◆ **Your goal**: Your task is to copy the listing exactly. Drop any pictures from the copy.

◆ **Raw data**:
* Begin *

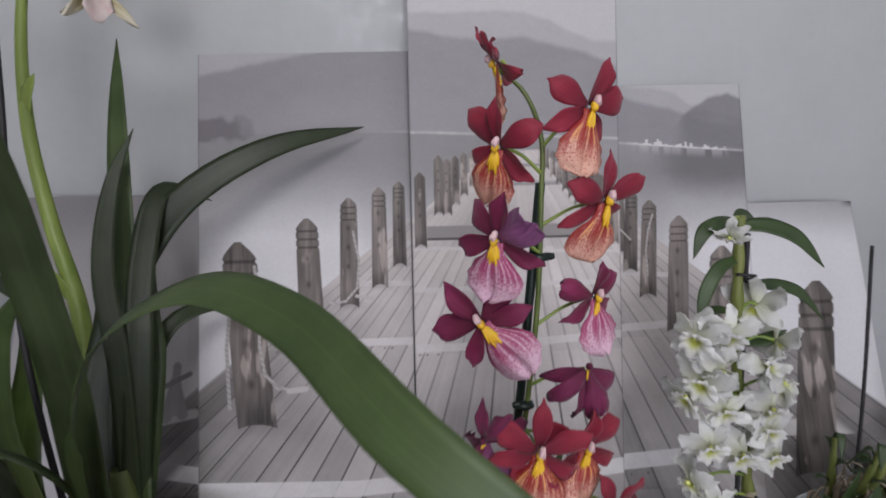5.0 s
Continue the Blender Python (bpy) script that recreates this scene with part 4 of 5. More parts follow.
    blooms = (((-0.425, -0.147, 1.951), (-0.6, -0.7, 0.35), (-0.346, -0.227, 1.839)), ((-0.329, -0.121, 1.976), (0.4, -0.8, 0.5), (-0.345, -0.127, 1.949)), ((-0.285, -0.226, 1.848), (0.80, -0.50, -0.05), (-0.352, -0.179, 1.822)),
              ((-0.289, -0.241, 1.875), (0.85, -0.40, 0.10), (-0.342, -0.227, 1.843)), ((-0.435, -0.236, 1.754), (-0.85, -0.45, -0.15), (-0.368, -0.151, 1.734)), ((-0.367, -0.192, 1.726), (0.10, -0.95, -0.25), (-0.368, -0.155, 1.705)),
              ((-0.272, -0.143, 1.735), (0.92, -0.35, -0.10), (-0.369, -0.152, 1.714)), ((-0.290, -0.158, 1.642), (0.88, -0.40, -0.30), (-0.382, -0.154, 1.637)))
    for i, (p, way, foot) in enumerate(blooms):
        p = V(p) - V(way).normalized() * 0.026
        f = cymbidium_flower(t, base, p, way, 1.3 if i != 1 else 0.9, i, brown=i % 3 == 0)
        a, c = V(foot), V(p) - V(way).normalized() * 0.004
        put("pedicel", tube("pedicel", [a, a.lerp(c, 0.5) + V((0, 0, 0.012)), c], (0.0028, 0.0024, 0.0032), M_PED if i > 3 else M_STEM_Y, 8, 14, base), t)

    # budding stem on its stick
    bs = [(-0.345, -0.335, 0.990), (-0.355, -0.340, 1.060), (-0.352, -0.382, 1.150), (-0.352, -0.407, 1.261), (-0.361, -0.399, 1.382), (-0.370, -0.360, 1.500), (-0.388, -0.320, 1.555)]
    put("bud_stem", tube("bud_stem", bs, (0.014, 0.0135, 0.0125, 0.0115, 0.0095, 0.006, 0.004), M_STEM_Y, 12, 60, base), t, "yellow-green stem with unopened buds")
    put("bract", strap("bract", [(-0.362, -0.407, 1.372), (-0.376, -0.398, 1.430), (-0.397, -0.378, 1.492), (-0.409, -0.352, 1.540)], 0.019, M_BUD, base, face=(0, -1, 0.2), n=20, fold=0.6), t, "long pale green bract")
    for k, wd in ((2, 0.022), (3, 0.022)):
        a = V(bs[k])
        dv = (V(bs[k + 1]) - a).normalized()
        sgn = 1 if k == 3 else -1
        put("bract", strap("bract", [a - dv * 0.01, a + dv * 0.05 + V((0.007 * sgn, -0.007, 0)), a + dv * 0.105 + V((0.018 * sgn, -0.008, 0.0))], wd, M_BUD, base, face=(0, -1, 0.2), n=14, fold=0.7), t)
    rb = random.Random(3)
    top = V(bs[-1])
    for i in range(26):
        u = i / 25
        h = top.z - 0.012 + 0.056 * u
        a = i * 2.4
        rr = 0.0165 * (1 - 0.45 * u) * rb.uniform(0.75, 1.1)
        c = V((top.x - 0.007 - 0.012 * u + rr * math.cos(a), top.y - 0.001 + rr * math.sin(a), h + rb.uniform(-0.006, 0.006)))
        ax = (V((math.cos(a), math.sin(a), 0)) * 0.75 * (1 - 0.4 * u) + V((-0.1, 0, 0.75))).normalized()
        sz = rb.uniform(0.80, 1.05) * (0.90 - 0.28 * u)
        foot = V((top.x - 0.004, top.y - 0.001, h - 0.016)) - c
        put("bud", tube("bud", [c - ax * 0.012, c - ax * 0.006, c + ax * 0.003, c + ax * 0.010, c + ax * 0.0135], (0.0026, 0.0052 * sz, 0.0063 * sz, 0.0046 * sz, 0.0012), M_BUD, 9, 14, base), t)
        put("pedicel", tube("pedicel", [c + foot, c + foot * 0.4 - ax * 0.006, c - ax * 0.010], (0.0016, 0.0015, 0.0018), M_BUD, 6, 8, base), t)
    put("support_stick", tube("support_stick", [(-0.372, -0.352, 0.999), (-0.378, -0.380, 1.060), (-0.368, -0.420, 1.180), (-0.368, -0.426, 1.300), (-0.384, -0.410, 1.466)], (0.0044,) * 5, M_STICK, 10, 40, base), t, "black plastic stick")
    c = V((-0.389, -0.376, 1.159))
    put("clip", tube("clip", [c + V((-0.014, -0.010, 0.006)), c + V((0.002, -0.020, -0.002)), c + V((0.016, -0.012, -0.001)), c + V((0.019, 0.000, 0.004))], (0.0026,) * 4, M_STICK, 8, 18, base), t, "black plant clip")
    for sx in (-1, 1):
        put("withered_leaf", strap("withered_leaf", [(-0.345 + sx * 0.02, -0.335, 0.972), (-0.35 + sx * 0.035, -0.345, 0.995), (-0.352 + sx * 0.06, -0.348, 0.985)], 0.014, M_LEAF_DRY, base, n=12), t)
    return t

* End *

◆ **Finished answer**:
5.0 s
Continue the Blender Python (bpy) script that recreates this scene with part 4 of 5. More parts follow.
    blooms = (((-0.425, -0.147, 1.951), (-0.6, -0.7, 0.35), (-0.346, -0.227, 1.839)), ((-0.329, -0.121, 1.976), (0.4, -0.8, 0.5), (-0.345, -0.127, 1.949)), ((-0.285, -0.226, 1.848), (0.80, -0.50, -0.05), (-0.352, -0.179, 1.822)),
              ((-0.289, -0.241, 1.875), (0.85, -0.40, 0.10), (-0.342, -0.227, 1.843)), ((-0.435, -0.236, 1.754), (-0.85, -0.45, -0.15), (-0.368, -0.151, 1.734)), ((-0.367, -0.192, 1.726), (0.10, -0.95, -0.25), (-0.368, -0.155, 1.705)),
              ((-0.272, -0.143, 1.735), (0.92, -0.35, -0.10), (-0.369, -0.152, 1.714)), ((-0.290, -0.158, 1.642), (0.88, -0.40, -0.30), (-0.382, -0.154, 1.637)))
    for i, (p, way, foot) in enumerate(blooms):
        p = V(p) - V(way).normalized() * 0.026
        f = cymbidium_flower(t, base, p, way, 1.3 if i != 1 else 0.9, i, brown=i % 3 == 0)
        a, c = V(foot), V(p) - V(way).normalized() * 0.004
        put("pedicel", tube("pedicel", [a, a.lerp(c, 0.5) + V((0, 0, 0.012)), c], (0.0028, 0.0024, 0.0032), M_PED if i > 3 else M_STEM_Y, 8, 14, base), t)

    # budding stem on its stick
    bs = [(-0.345, -0.335, 0.990), (-0.355, -0.340, 1.060), (-0.352, -0.382, 1.150), (-0.352, -0.407, 1.261), (-0.361, -0.399, 1.382), (-0.370, -0.360, 1.500), (-0.388, -0.320, 1.555)]
    put("bud_stem", tube("bud_stem", bs, (0.014, 0.0135, 0.0125, 0.0115, 0.0095, 0.006, 0.004), M_STEM_Y, 12, 60, base), t, "yellow-green stem with unopened buds")
    put("bract", strap("bract", [(-0.362, -0.407, 1.372), (-0.376, -0.398, 1.430), (-0.397, -0.378, 1.492), (-0.409, -0.352, 1.540)], 0.019, M_BUD, base, face=(0, -1, 0.2), n=20, fold=0.6), t, "long pale green bract")
    for k, wd in ((2, 0.022), (3, 0.022)):
        a = V(bs[k])
        dv = (V(bs[k + 1]) - a).normalized()
        sgn = 1 if k == 3 else -1
        put("bract", strap("bract", [a - dv * 0.01, a + dv * 0.05 + V((0.007 * sgn, -0.007, 0)), a + dv * 0.105 + V((0.018 * sgn, -0.008, 0.0))], wd, M_BUD, base, face=(0, -1, 0.2), n=14, fold=0.7), t)
    rb = random.Random(3)
    top = V(bs[-1])
    for i in range(26):
        u = i / 25
        h = top.z - 0.012 + 0.056 * u
        a = i * 2.4
        rr = 0.0165 * (1 - 0.45 * u) * rb.uniform(0.75, 1.1)
        c = V((top.x - 0.007 - 0.012 * u + rr * math.cos(a), top.y - 0.001 + rr * math.sin(a), h + rb.uniform(-0.006, 0.006)))
        ax = (V((math.cos(a), math.sin(a), 0)) * 0.75 * (1 - 0.4 * u) + V((-0.1, 0, 0.75))).normalized()
        sz = rb.uniform(0.80, 1.05) * (0.90 - 0.28 * u)
        foot = V((top.x - 0.004, top.y - 0.001, h - 0.016)) - c
        put("bud", tube("bud", [c - ax * 0.012, c - ax * 0.006, c + ax * 0.003, c + ax * 0.010, c + ax * 0.0135], (0.0026, 0.0052 * sz, 0.0063 * sz, 0.0046 * sz, 0.0012), M_BUD, 9, 14, base), t)
        put("pedicel", tube("pedicel", [c + foot, c + foot * 0.4 - ax * 0.006, c - ax * 0.010], (0.0016, 0.0015, 0.0018), M_BUD, 6, 8, base), t)
    put("support_stick", tube("support_stick", [(-0.372, -0.352, 0.999), (-0.378, -0.380, 1.060), (-0.368, -0.420, 1.180), (-0.368, -0.426, 1.300), (-0.384, -0.410, 1.466)], (0.0044,) * 5, M_STICK, 10, 40, base), t, "black plastic stick")
    c = V((-0.389, -0.376, 1.159))
    put("clip", tube("clip", [c + V((-0.014, -0.010, 0.006)), c + V((0.002, -0.020, -0.002)), c + V((0.016, -0.012, -0.001)), c + V((0.019, 0.000, 0.004))], (0.0026,) * 4, M_STICK, 8, 18, base), t, "black plant clip")
    for sx in (-1, 1):
        put("withered_leaf", strap("withered_leaf", [(-0.345 + sx * 0.02, -0.335, 0.972), (-0.35 + sx * 0.035, -0.345, 0.995), (-0.352 + sx * 0.06, -0.348, 0.985)], 0.014, M_LEAF_DRY, base, n=12), t)
    return t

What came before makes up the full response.